Coca-Cola has announced announced a radical compensation plan that will grant directors $175,000 in equity share units per year – provided the company meets its performance targets.

The compensation for falling short of that performance: zilch.

The performance target is 8 percent compounded annual growth in earnings per share, over a three-year period.

Coke’s high-profile, 14-person board includes such heavyweights of business as -

• Chairman and CEO E. Neville Isdell, elected in 2004;

• Ronald Allen, CEO of Delta Airlines;

• J. Pedro Reinhard, CFO of Dow Chemical Co.

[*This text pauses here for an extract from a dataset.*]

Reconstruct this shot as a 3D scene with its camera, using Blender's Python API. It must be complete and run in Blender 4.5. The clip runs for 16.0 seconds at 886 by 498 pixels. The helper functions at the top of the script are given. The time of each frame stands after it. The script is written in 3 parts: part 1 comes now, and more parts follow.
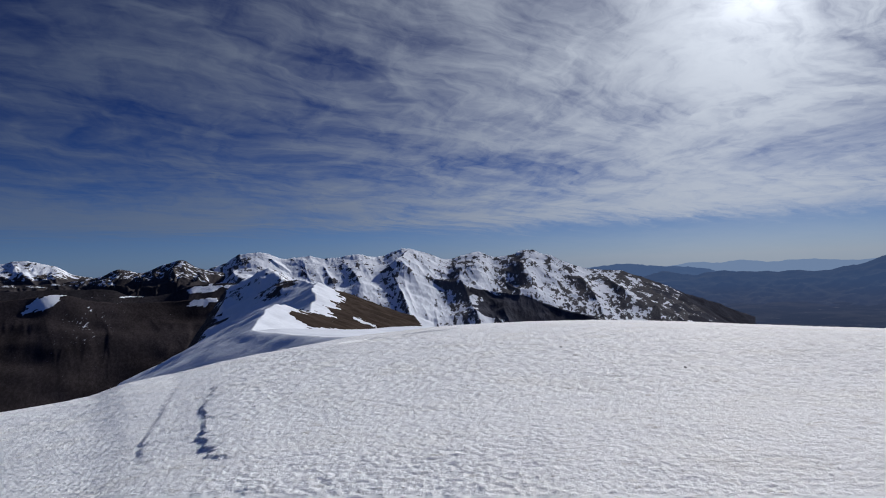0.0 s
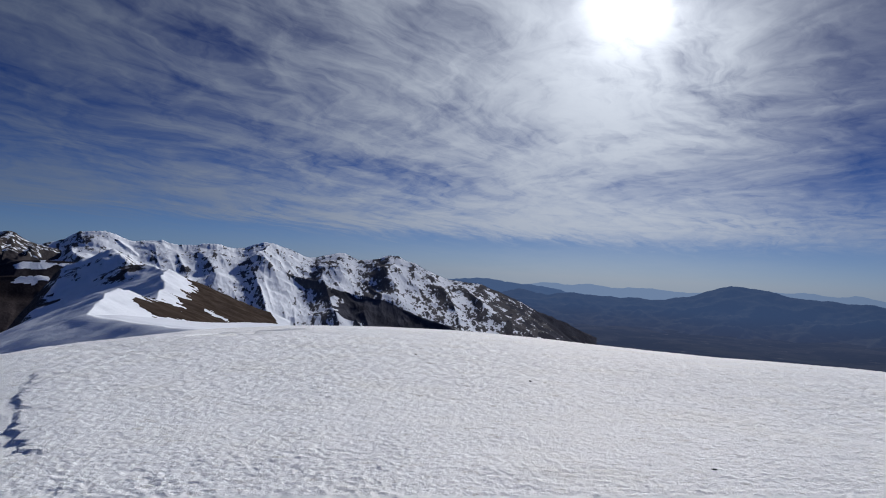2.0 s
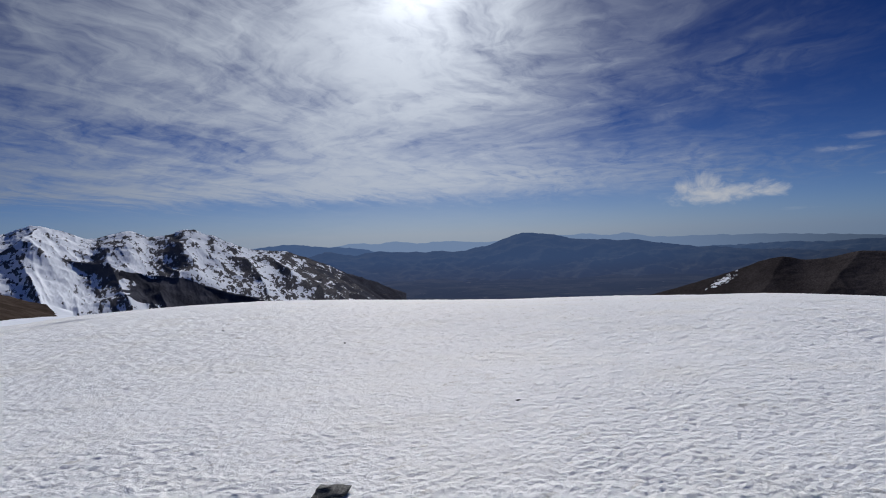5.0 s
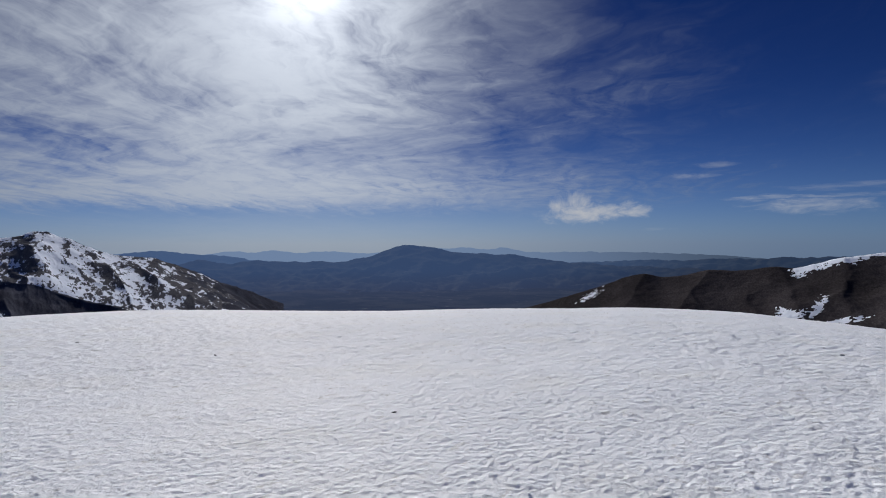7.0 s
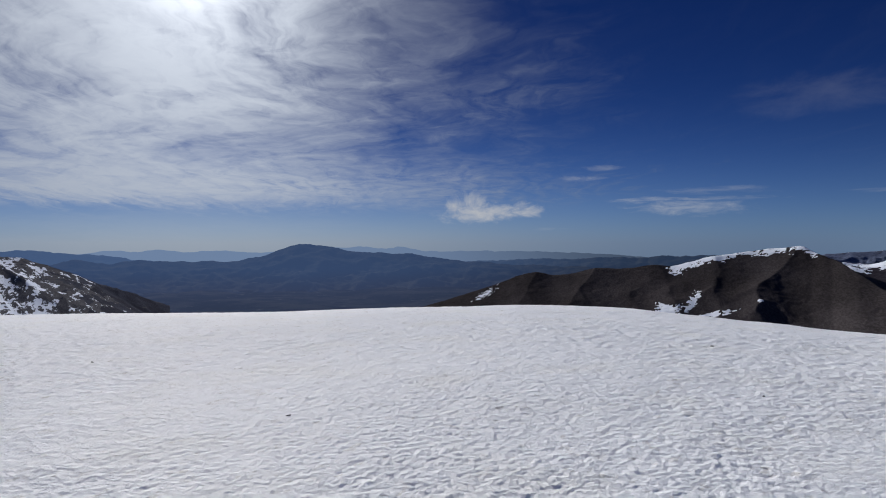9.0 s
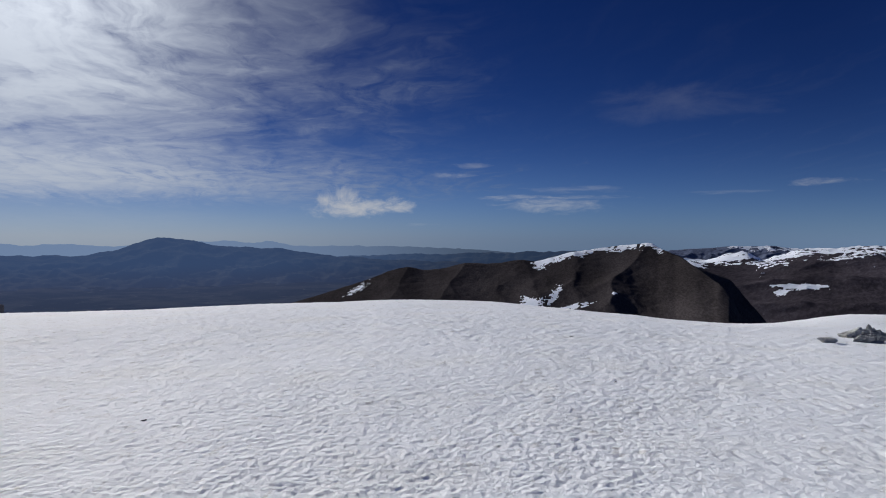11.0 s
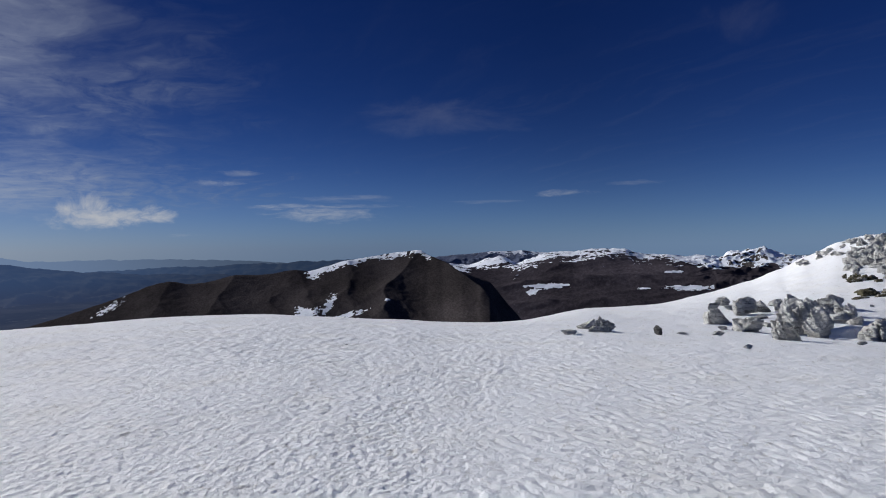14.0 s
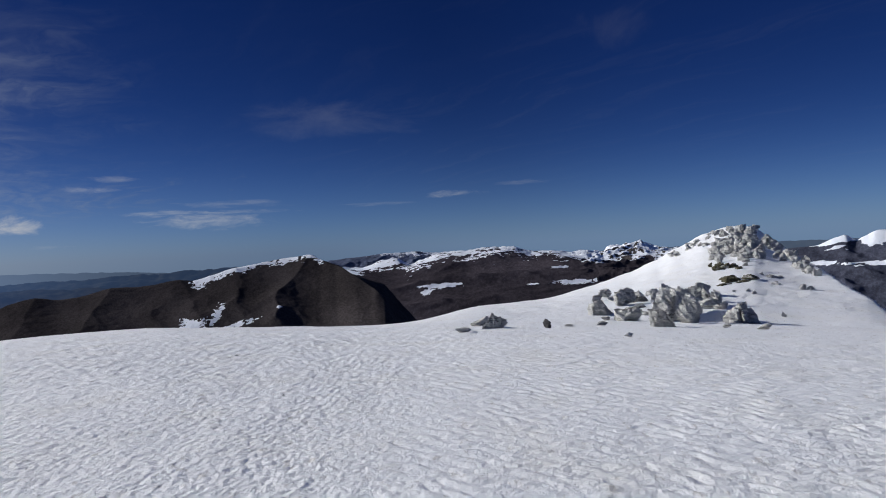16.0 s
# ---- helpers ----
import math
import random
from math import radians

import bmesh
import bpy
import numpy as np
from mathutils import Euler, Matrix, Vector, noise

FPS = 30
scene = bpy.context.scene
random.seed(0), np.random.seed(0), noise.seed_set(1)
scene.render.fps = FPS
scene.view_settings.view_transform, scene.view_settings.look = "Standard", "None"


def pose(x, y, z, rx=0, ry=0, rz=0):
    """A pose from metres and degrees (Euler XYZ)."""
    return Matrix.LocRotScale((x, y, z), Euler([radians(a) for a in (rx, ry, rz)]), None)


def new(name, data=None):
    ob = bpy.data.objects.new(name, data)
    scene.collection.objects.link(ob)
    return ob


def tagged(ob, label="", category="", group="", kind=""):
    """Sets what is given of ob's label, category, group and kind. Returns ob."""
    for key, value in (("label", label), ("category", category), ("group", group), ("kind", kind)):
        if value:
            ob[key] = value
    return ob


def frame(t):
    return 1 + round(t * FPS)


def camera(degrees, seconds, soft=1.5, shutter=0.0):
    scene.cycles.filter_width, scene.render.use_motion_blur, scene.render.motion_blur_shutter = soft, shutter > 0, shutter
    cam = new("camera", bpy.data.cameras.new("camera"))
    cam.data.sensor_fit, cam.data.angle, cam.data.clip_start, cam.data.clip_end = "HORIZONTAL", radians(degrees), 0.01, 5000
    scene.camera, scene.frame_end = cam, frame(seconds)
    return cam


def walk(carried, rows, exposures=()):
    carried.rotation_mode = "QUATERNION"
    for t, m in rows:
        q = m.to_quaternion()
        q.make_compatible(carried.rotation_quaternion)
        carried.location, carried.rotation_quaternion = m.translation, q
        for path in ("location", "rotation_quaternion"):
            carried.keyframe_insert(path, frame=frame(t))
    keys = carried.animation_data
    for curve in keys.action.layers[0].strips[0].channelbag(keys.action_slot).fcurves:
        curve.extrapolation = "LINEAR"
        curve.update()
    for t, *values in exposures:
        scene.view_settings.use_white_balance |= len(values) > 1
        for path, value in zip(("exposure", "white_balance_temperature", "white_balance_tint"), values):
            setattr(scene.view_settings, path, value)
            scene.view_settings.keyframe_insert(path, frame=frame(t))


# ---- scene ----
# ---- camera ----
EYE = 1.6
cam = camera(68.6, 16.0, soft=1.0)


def held(tilt, roll, yaw):
    """The camera held in both palms, a few centimetres in front of the turning axis."""
    a = radians(yaw)
    return pose(-0.05 * math.sin(a), 0.05 * math.cos(a), EYE, tilt, roll, yaw)


PATH = [
    (0.0, held(91.38, 2.17, 0.02)),
    (0.5, held(91.04, 1.04, -3.80)),
    (1.0, held(91.17, -0.40, -8.84)),
    (1.5, held(91.54, -0.82, -11.30)),
    (2.0, held(91.86, -3.06, -11.90)),
    (2.5, held(91.94, -2.31, -15.58)),
    (3.0, held(91.50, -1.58, -18.37)),
    (3.5, held(91.71, -2.26, -21.09)),
    (4.0, held(89.63, -0.65, -23.47)),
    (6.5, held(89.70, 0.95, -36.89)),
    (7.0, held(89.57, 0.13, -39.26)),
    (7.5, held(89.59, -0.20, -40.51)),
    (8.0, held(89.31, -0.90, -41.97)),
    (8.5, held(89.42, -0.52, -44.05)),
    (9.0, held(89.48, 0.06, -48.28)),
    (9.5, held(89.52, 0.68, -50.65)),
    (10.0, held(89.26, 0.65, -54.50)),
    (12.5, held(89.58, 0.04, -68.09)),
    (13.0, held(89.76, 1.18, -73.26)),
    (13.5, held(90.14, 1.00, -75.69)),
    (14.0, held(89.80, 0.78, -79.31)),
    (14.5, held(90.04, 1.84, -81.31)),
    (15.0, held(89.81, 1.92, -82.75)),
    (15.5, held(90.20, 2.11, -85.17)),
    (16.0, held(89.68, 2.67, -88.73)),
]
walk(cam, PATH, [(0.0, 0.16, 6150, 10), (16.0, 0.16, 6150, 10)])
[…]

• Cathleen P. Black, President of Hearst Magazines

• Warren E. Buffett, Chairman and CEO of Berkshire Hathaway.

Buffett is an outgoing member, and hails the move as making Coca-Cola a “model of corporate governance.”

The Wall Street Journal points out that tying pay to performance has historically encouraged exerutives to focus on short-term and unsustainable gains “and have played a role in a wave of corporate scandals.”

True, but the highest-profile cases (e.g., Enron) do not involve boards, who act as ersatz juries, double-checking one another. Those high-profile cases tend to involve founders and/or executives from the c-level and v-level, for example, Enron founder Kenneth Lay and former CEO Jeffrey Skilling, WorldCom CEO Bernard Ebbers, and Qwest Communications CEO Joseph Nacchio.